Task to complete
Return nothing but the lines from the line containing "4. More parts follow." through the last line of the records, reproduced exactly.

------

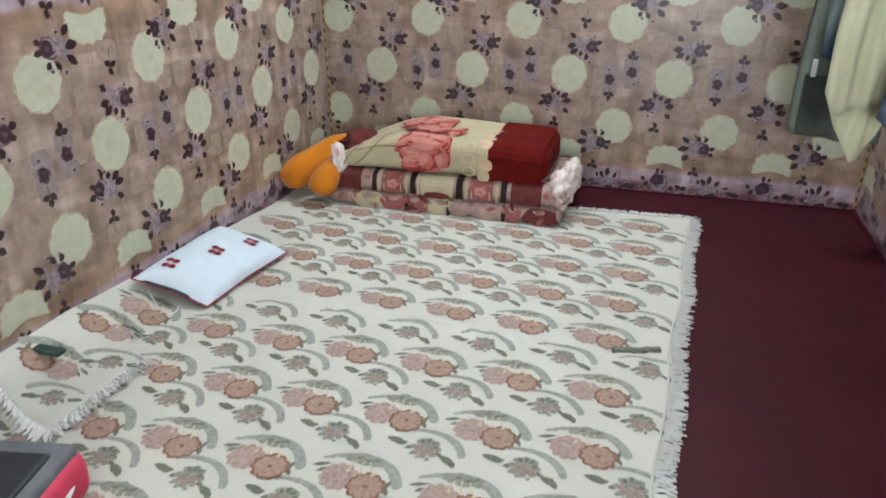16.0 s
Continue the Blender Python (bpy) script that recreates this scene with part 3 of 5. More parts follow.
def flower(p, u, v, r, s, petals, rim, body, lift):
    """A round blossom with scalloped rim, paler petals and a dotted heart."""
    for k in range(petals):
        a = 2 * math.pi * k / petals
        p.blob(u + 0.76 * r * math.cos(a), v + 0.74 * r * math.sin(a), 0.27 * r, 0.26 * r, rim, lift, 0, 0.1, 8)
    for k in range(petals):
        a = 2 * math.pi * k / petals
        p.blob(u + 0.62 * r * math.cos(a), v + 0.60 * r * math.sin(a), 0.24 * r, 0.23 * r, body, lift + 0.0002, 0, 0.1, 8)
    p.blob(u, v, 0.66 * r, 0.64 * r, body, lift + 0.0003, 0, 0.05, 14)
    p.blob(u, v, 0.15 * r, 0.13 * r, rim, lift + 0.0005, 0, 0.2, 7)


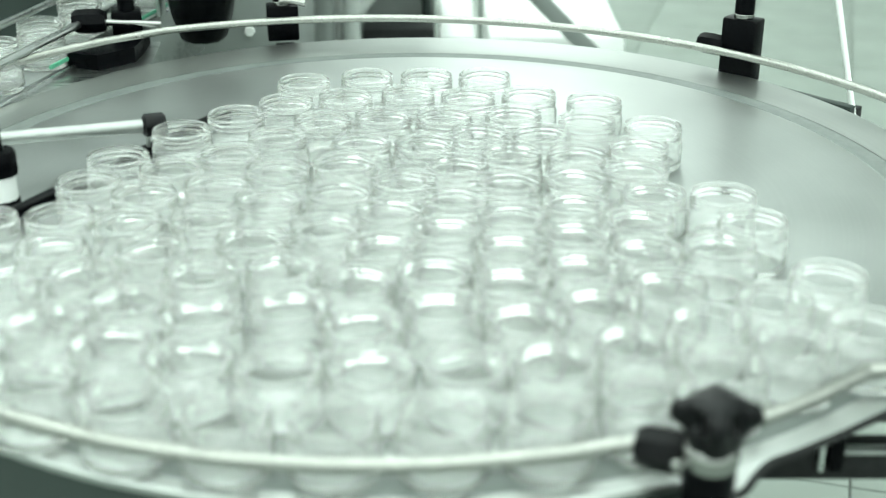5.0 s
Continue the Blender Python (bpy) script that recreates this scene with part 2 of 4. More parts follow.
part("seal", lathe(B(), [(0.4876, -0.008), (0.4876, -0.0012), (0.4885, -0.0006), (0.5110, -0.0012), (0.5120, -0.0018), (0.5120, -0.008)], Matrix.Translation((*DISC, TABLE)), 128, True), SEAL, table, "grey plastic seal ring round the disc")
part("fixed_rim", deck_mesh(), STEEL_DECK, table)
sk = B()
ang = [radians(-200 + 130 * i / 40) for i in range(41)]
rows = [[sk.verts.new((RIM[0] + r * math.cos(t), RIM[1] + r * math.sin(t), z)) for t in ang] for r, z in ((0.5525, 0.8915), (0.5525, 0.60), (0.5445, 0.60), (0.5445, 0.8915))]
for a, b in zip(rows, rows[1:] + rows[:1]):
    for i in range(40):
        sk.faces.new((a[i], a[i + 1], b[i + 1], b[i]))
for k in (0, 40):
    sk.faces.new([r[k] for r in rows])
part("skirt", sk, SKIRT, table, "dark grey painted apron under the rim")
part("pedestal", lathe(B(), [(0, 0.735), (0.16, 0.735), (0.16, 0.03), (0.26, 0.03), (0.26, 0.0), (0, 0.0)], Matrix.Translation((-0.03, 1.245, 0)), 64), SKIRT, table)
part("bearing_plate", lathe(B(), [(0, 0.8935), (0.34, 0.8935), (0.34, 0.878), (0.16, 0.735), (0, 0.735)], Matrix.Translation((-0.03, 1.245, 0)), 96), SKIRT, table)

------

Answer to the task
Continue the Blender Python (bpy) script that recreates this scene with part 2 of 4. More parts follow.
part("seal", lathe(B(), [(0.4876, -0.008), (0.4876, -0.0012), (0.4885, -0.0006), (0.5110, -0.0012), (0.5120, -0.0018), (0.5120, -0.008)], Matrix.Translation((*DISC, TABLE)), 128, True), SEAL, table, "grey plastic seal ring round the disc")
part("fixed_rim", deck_mesh(), STEEL_DECK, table)
sk = B()
ang = [radians(-200 + 130 * i / 40) for i in range(41)]
rows = [[sk.verts.new((RIM[0] + r * math.cos(t), RIM[1] + r * math.sin(t), z)) for t in ang] for r, z in ((0.5525, 0.8915), (0.5525, 0.60), (0.5445, 0.60), (0.5445, 0.8915))]
for a, b in zip(rows, rows[1:] + rows[:1]):
    for i in range(40):
        sk.faces.new((a[i], a[i + 1], b[i + 1], b[i]))
for k in (0, 40):
    sk.faces.new([r[k] for r in rows])
part("skirt", sk, SKIRT, table, "dark grey painted apron under the rim")
part("pedestal", lathe(B(), [(0, 0.735), (0.16, 0.735), (0.16, 0.03), (0.26, 0.03), (0.26, 0.0), (0, 0.0)], Matrix.Translation((-0.03, 1.245, 0)), 64), SKIRT, table)
part("bearing_plate", lathe(B(), [(0, 0.8935), (0.34, 0.8935), (0.34, 0.878), (0.16, 0.735), (0, 0.735)], Matrix.Translation((-0.03, 1.245, 0)), 96), SKIRT, table)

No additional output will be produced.